[Problem description] Write out the material exactly, leaving every picture behind.

* * *

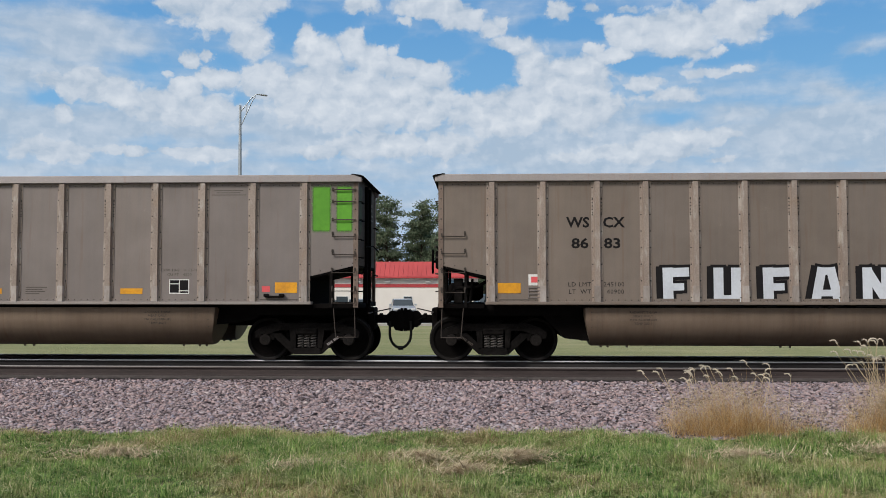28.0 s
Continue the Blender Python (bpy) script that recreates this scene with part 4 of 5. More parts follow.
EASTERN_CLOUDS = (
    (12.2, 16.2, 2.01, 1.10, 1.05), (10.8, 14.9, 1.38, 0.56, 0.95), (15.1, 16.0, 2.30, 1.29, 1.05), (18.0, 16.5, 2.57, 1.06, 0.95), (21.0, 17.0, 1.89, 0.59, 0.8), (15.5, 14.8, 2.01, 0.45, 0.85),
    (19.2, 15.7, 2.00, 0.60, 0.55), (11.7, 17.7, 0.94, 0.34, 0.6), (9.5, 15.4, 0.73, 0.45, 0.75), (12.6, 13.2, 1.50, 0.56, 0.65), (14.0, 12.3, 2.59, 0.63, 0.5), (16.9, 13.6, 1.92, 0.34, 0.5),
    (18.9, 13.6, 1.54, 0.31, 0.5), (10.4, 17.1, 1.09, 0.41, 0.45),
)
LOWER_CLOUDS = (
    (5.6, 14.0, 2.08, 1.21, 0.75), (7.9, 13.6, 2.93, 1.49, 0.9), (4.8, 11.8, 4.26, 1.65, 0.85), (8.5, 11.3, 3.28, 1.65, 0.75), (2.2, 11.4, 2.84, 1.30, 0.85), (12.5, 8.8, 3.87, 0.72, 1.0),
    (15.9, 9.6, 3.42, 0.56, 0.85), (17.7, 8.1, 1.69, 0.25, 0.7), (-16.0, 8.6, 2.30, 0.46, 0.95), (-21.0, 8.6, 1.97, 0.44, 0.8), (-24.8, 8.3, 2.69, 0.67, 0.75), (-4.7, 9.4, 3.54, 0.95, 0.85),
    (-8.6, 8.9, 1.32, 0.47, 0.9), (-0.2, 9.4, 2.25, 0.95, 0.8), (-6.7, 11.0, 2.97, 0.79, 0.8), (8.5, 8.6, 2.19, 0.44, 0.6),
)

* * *

[Expected output]
28.0 s
Continue the Blender Python (bpy) script that recreates this scene with part 4 of 5. More parts follow.
EASTERN_CLOUDS = (
    (12.2, 16.2, 2.01, 1.10, 1.05), (10.8, 14.9, 1.38, 0.56, 0.95), (15.1, 16.0, 2.30, 1.29, 1.05), (18.0, 16.5, 2.57, 1.06, 0.95), (21.0, 17.0, 1.89, 0.59, 0.8), (15.5, 14.8, 2.01, 0.45, 0.85),
    (19.2, 15.7, 2.00, 0.60, 0.55), (11.7, 17.7, 0.94, 0.34, 0.6), (9.5, 15.4, 0.73, 0.45, 0.75), (12.6, 13.2, 1.50, 0.56, 0.65), (14.0, 12.3, 2.59, 0.63, 0.5), (16.9, 13.6, 1.92, 0.34, 0.5),
    (18.9, 13.6, 1.54, 0.31, 0.5), (10.4, 17.1, 1.09, 0.41, 0.45),
)
LOWER_CLOUDS = (
    (5.6, 14.0, 2.08, 1.21, 0.75), (7.9, 13.6, 2.93, 1.49, 0.9), (4.8, 11.8, 4.26, 1.65, 0.85), (8.5, 11.3, 3.28, 1.65, 0.75), (2.2, 11.4, 2.84, 1.30, 0.85), (12.5, 8.8, 3.87, 0.72, 1.0),
    (15.9, 9.6, 3.42, 0.56, 0.85), (17.7, 8.1, 1.69, 0.25, 0.7), (-16.0, 8.6, 2.30, 0.46, 0.95), (-21.0, 8.6, 1.97, 0.44, 0.8), (-24.8, 8.3, 2.69, 0.67, 0.75), (-4.7, 9.4, 3.54, 0.95, 0.85),
    (-8.6, 8.9, 1.32, 0.47, 0.9), (-0.2, 9.4, 2.25, 0.95, 0.8), (-6.7, 11.0, 2.97, 0.79, 0.8), (8.5, 8.6, 2.19, 0.44, 0.6),
)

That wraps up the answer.